Here's what Burns/Jessamy wrote for the Legislature instead: Over the past three-years [sic], a very capable team of law enforcement and corrections partners have established a coordinated effort to meet these original goals, and it appears their efforts have complimented [sic] the criminal justice partnerships and vision to reduce violent crime in Baltimore and make our community safe through the addition of the War Room project...The War Room is a criminal justice success story..."

An incoherent report (and blatant lie) never challenged or questioned in any way by the Sun, by other news media, by legislators, or by others inside the criminal justice system, before or after I left the prosecutor's office. And Jessamy put my name on it. Talk about stealing credibility.
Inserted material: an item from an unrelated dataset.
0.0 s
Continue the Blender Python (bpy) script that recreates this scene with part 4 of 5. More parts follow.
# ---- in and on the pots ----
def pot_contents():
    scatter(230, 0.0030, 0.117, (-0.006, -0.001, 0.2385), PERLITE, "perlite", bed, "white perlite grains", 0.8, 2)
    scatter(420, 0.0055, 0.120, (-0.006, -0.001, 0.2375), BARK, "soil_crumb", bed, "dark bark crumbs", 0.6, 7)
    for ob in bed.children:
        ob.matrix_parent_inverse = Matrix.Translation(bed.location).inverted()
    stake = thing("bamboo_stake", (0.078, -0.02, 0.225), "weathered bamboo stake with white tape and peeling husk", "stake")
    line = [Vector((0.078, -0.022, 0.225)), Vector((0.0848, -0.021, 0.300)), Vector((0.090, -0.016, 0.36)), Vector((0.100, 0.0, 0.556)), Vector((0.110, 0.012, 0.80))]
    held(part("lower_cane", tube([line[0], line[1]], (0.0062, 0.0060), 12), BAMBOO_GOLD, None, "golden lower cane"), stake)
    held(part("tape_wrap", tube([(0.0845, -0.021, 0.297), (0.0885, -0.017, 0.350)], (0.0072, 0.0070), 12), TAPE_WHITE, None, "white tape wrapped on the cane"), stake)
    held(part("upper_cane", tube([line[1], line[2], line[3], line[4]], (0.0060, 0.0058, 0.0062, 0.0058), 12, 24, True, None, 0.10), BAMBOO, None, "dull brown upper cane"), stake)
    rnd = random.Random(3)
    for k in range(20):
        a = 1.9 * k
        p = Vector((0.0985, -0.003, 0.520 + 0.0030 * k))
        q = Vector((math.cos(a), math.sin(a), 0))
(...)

The murder of off-duty police officer Troy Chesley is just one example of how Jessamy's failure to do anything to effect change led to tragedy. Chesley's murderer was on bail for two separate handgun offenses at the time of the murder. Jessamy had never gone to the District Court judges to discuss War Room bail recommendations. Nor had she ever made her own staff seek bail revocations when violent offenders on bail committed another crime.
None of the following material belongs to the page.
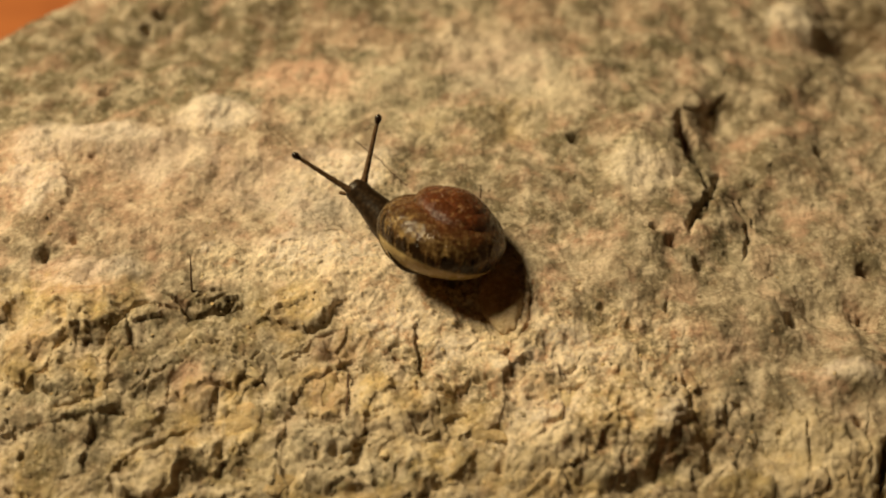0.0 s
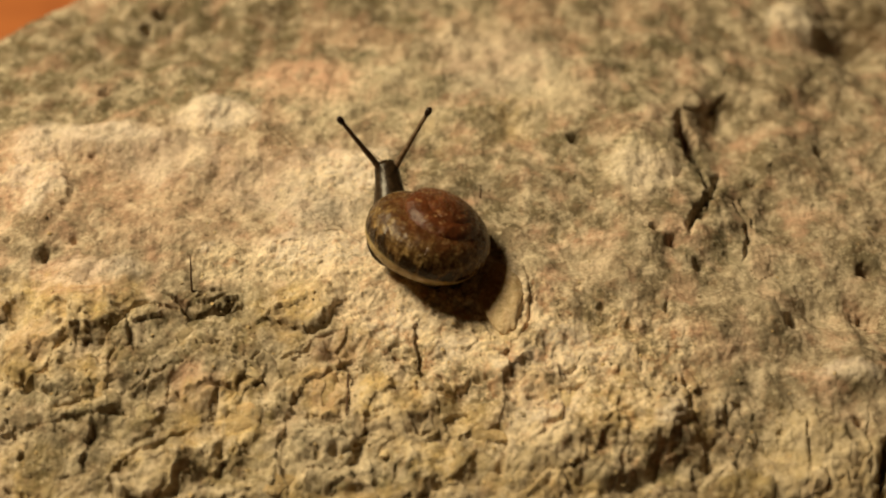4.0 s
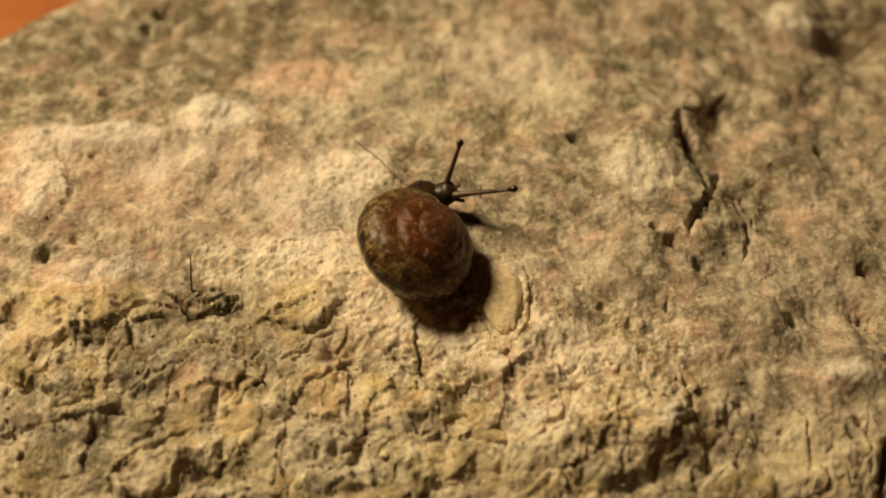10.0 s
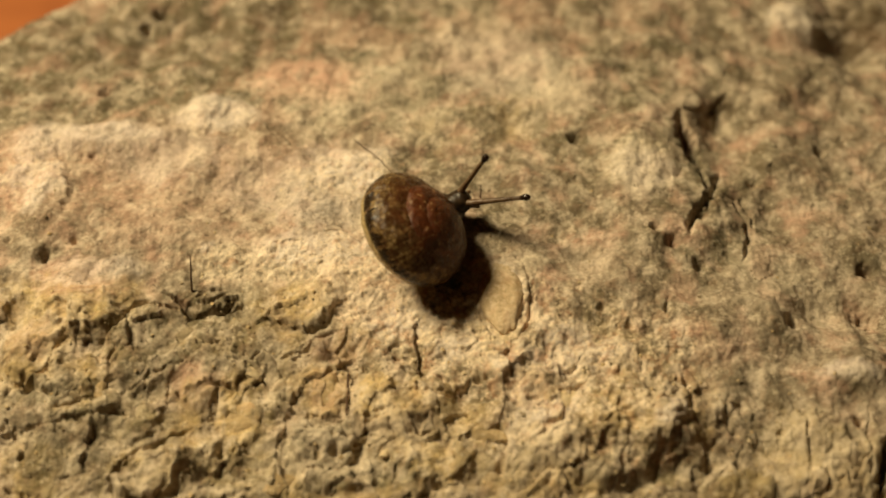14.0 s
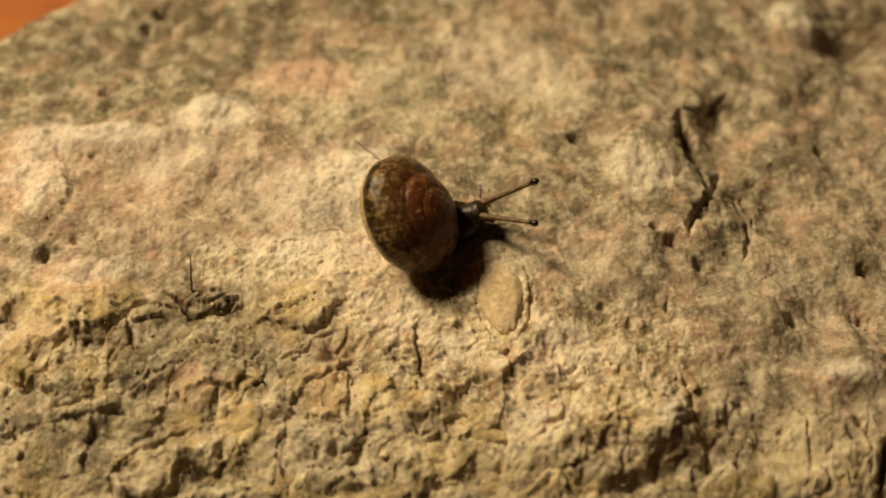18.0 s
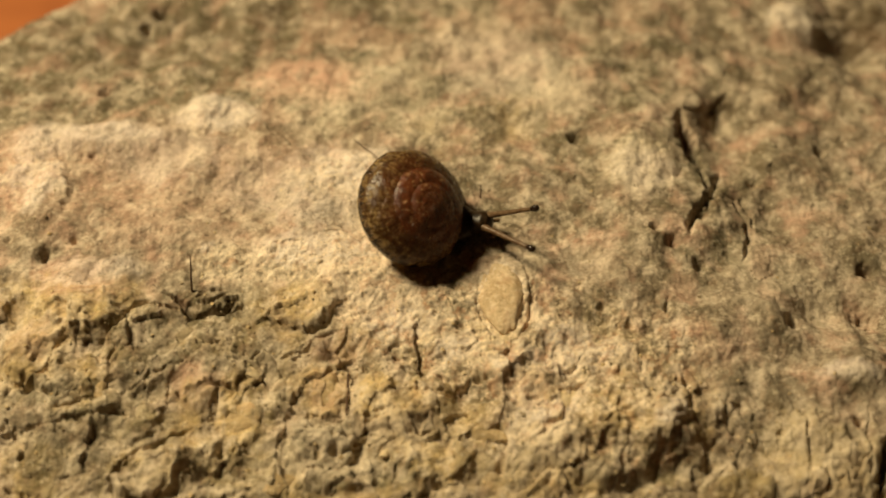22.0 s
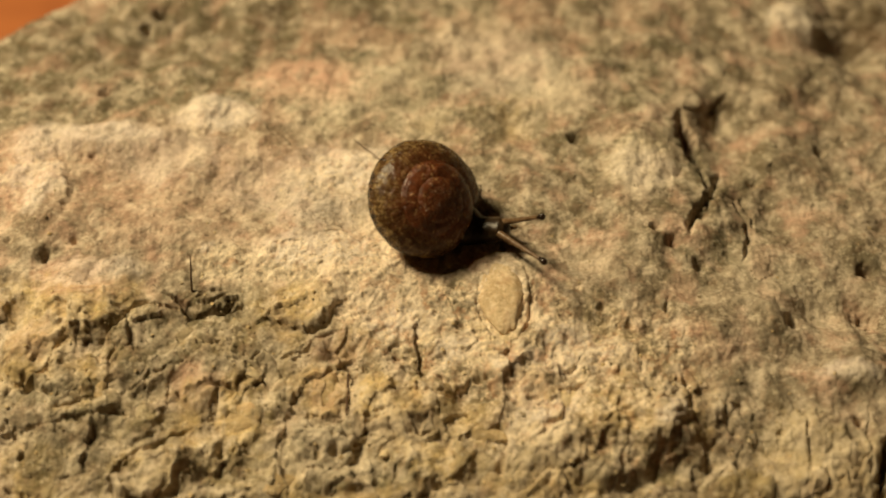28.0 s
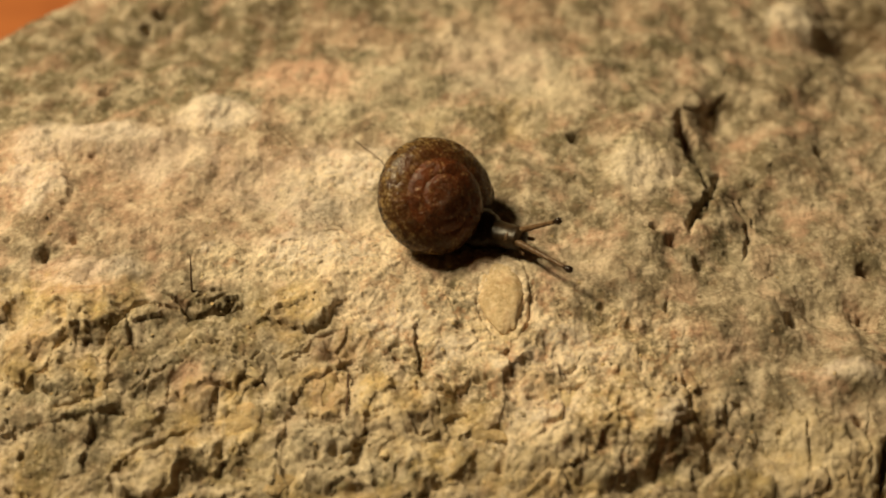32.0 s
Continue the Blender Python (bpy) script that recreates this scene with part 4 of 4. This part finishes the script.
# ---- what moves ----
def motions():
    walk(snail, [
        (0.0, pose(0.46 * MM, -1.54 * MM, -0.31 * MM, 0.0, -0.0, 128.0)),
        (1, pose(-0.31 * MM, -1.32 * MM, -0.35 * MM, 0.0, -0.0, 122.7)),
        (2, pose(-1.23 * MM, -1.37 * MM, -0.41 * MM, 0.0, -0.0, 117.3)),
        (3, pose(-1.38 * MM, -1.64 * MM, -0.43 * MM, 0.0, -0.0, 112.0)),
        (3.5, pose(-1.68 * MM, -1.88 * MM, -0.46 * MM, 0.0, -0.0, 107.5)),
        (5.5, pose(-2.35 * MM, -3.52 * MM, -0.59 * MM, 0.0, -0.0, 89.5)),
        (6, pose(-2.50 * MM, -3.84 * MM, -0.61 * MM, 0.0, -0.0, 85.0)),
        (7, pose(-2.96 * MM, -3.93 * MM, -0.64 * MM, 0.0, -0.0, 76.0)),
        (8, pose(-3.34 * MM, -3.82 * MM, -0.65 * MM, 0.0, -0.0, 67.0)),
        (9, pose(-3.33 * MM, -4.10 * MM, -0.66 * MM, 0.0, -0.0, 58.0)),
        (10, pose(-3.64 * MM, -3.70 * MM, -0.65 * MM, 0.0, -0.0, 51.0)),
        (11, pose(-3.95 * MM, -3.30 * MM, -0.64 * MM, 0.0, -0.0, 44.0)),
        (12, pose(-4.35 * MM, -2.30 * MM, -0.60 * MM, 0.0, -0.0, 37.0)),
        (13, pose(-4.29 * MM, -1.51 * MM, -0.57 * MM, 0.0, -0.0, 30.0)),
        (14, pose(-3.69 * MM, -0.85 * MM, -0.52 * MM, 0.0, -0.0, 24.9)),
        (14.5, pose(-3.70 * MM, -0.42 * MM, -0.50 * MM, 0.0, -0.0, 22.3)),
        (16.5, pose(-4.34 * MM, 1.22 * MM, -0.47 * MM, 0.0, -0.0, 12.0)),
        (17, pose(-4.42 * MM, 1.58 * MM, -0.47 * MM, 0.0, -0.0, 9.2)),
        (18, pose(-4.35 * MM, 2.07 * MM, -0.48 * MM, 0.0, -0.0, 3.6)),
        (19, pose(-4.28 * MM, 2.03 * MM, -0.47 * MM, 0.0, -0.0, -2.0)),
        (20, pose(-4.68 * MM, 2.81 * MM, -0.52 * MM, 0.0, -0.0, -5.0)),
        (21, pose(-4.61 * MM, 3.14 * MM, -0.53 * MM, 0.0, -0.0, -8.0)),
        (22, pose(-4.54 * MM, 3.58 * MM, -0.56 * MM, 0.0, -0.0, -11.0)),
        (23, pose(-4.32 * MM, 4.22 * MM, -0.60 * MM, 0.0, -0.0, -14.0)),
        (24, pose(-3.70 * MM, 4.65 * MM, -0.58 * MM, 0.0, -0.0, -15.6)),
        (25, pose(-3.46 * MM, 4.99 * MM, -0.59 * MM, 0.0, -0.0, -17.2)),
        (25.5, pose(-3.46 * MM, 5.00 * MM, -0.59 * MM, 0.0, -0.0, -18.0)),
        (27.5, pose(-3.00 * MM, 5.54 * MM, -0.59 * MM, 0.0, -0.0, -21.2)),
        (28, pose(-2.52 * MM, 5.49 * MM, -0.54 * MM, 0.0, -0.0, -22.0)),
        (29, pose(-2.52 * MM, 5.60 * MM, -0.55 * MM, 0.0, -0.0, -23.5)),
        (30, pose(-2.13 * MM, 5.79 * MM, -0.53 * MM, 0.0, -0.0, -25.0)),
        (31, pose(-1.58 * MM, 5.85 * MM, -0.49 * MM, 0.0, -0.0, -26.5)),
        (32, pose(-1.03 * MM, 6.01 * MM, -0.46 * MM, 0.0, -0.0, -28.0)),
    ])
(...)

The robbery case of John Wagner, who is now accused of murdering Stephen Pitcairn, is another example I've discussed before. Jessamy failed miserably to take basic steps to proceed with a very winnable case against a War Room offender, blaming the police and the victim in a reprehensible way to escape any accountability. She also made sure to point the finger at the probation judge, though again she had never gone to the judiciary to discuss War Room offenders and probation proceedings.
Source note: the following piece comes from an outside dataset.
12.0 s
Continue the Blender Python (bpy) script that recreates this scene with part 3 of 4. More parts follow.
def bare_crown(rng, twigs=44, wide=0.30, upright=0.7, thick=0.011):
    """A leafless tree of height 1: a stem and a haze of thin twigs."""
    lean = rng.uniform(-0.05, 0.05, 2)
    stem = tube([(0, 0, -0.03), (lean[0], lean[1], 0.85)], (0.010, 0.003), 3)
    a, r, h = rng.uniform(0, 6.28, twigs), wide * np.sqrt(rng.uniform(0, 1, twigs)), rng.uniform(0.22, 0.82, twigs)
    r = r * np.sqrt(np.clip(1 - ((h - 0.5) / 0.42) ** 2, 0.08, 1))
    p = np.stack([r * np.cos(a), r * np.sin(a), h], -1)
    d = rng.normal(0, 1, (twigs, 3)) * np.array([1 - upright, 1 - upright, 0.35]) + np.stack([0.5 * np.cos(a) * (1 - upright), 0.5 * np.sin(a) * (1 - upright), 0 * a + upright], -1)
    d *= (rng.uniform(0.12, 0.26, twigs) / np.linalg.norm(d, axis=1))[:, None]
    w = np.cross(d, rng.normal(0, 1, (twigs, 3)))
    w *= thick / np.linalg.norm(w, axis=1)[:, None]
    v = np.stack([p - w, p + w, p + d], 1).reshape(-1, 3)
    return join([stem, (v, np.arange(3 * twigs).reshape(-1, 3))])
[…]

The second reason Jessamy deserves more of the blame is because she has actively undercut her law enforcement "partner," the police department. Some examples include:
  • Spreading the false notion that all arrests for which prosecutors declined to issue charges are "illegal." See The Lie That Won't Die.
  • Planting a story with TV stations that the police were not solving enough homicide cases.
  • Feeding statistics to the Sun and successfully urging it to characterize the police citation program as a failure. The police wanted to write more citations and make fewer arrests to keep people out of jail and police on the streets. Instead of helping to accomplish this worthy goal Jessamy tried to undermine the program.
  • Criticizing a police plan to take fingerprints from offenders on the street. Police hoped to write more citations by enabling positive identifications. Without it, offenders could use a phony name, fail to appear for court, and have the wrong person arrested for it.
  • Tracking the results of cases in which surveillance cameras were used solely for the purpose of arguing that the cameras were a waste of money, even before the program got going.
And this doesn't even count the many times she has blamed poor police investigations for not being able to prosecute, even when, as with John Wagner, the police didn't do anything wrong.

So we have a prosecutor who never formed working partnerships with other criminal justice agencies to address War Room offenders and who has actively worked against the police department when it tries to improve law enforcement techniques. She has used the police and judges to explain her own failures.

And through it all the Sun has remained silent and reported Jessamy's spin.

The Sun can't shift this to witnesses, judges, juries, police or lack of resources. It's all on Jessamy, whether she "accepts" it or not.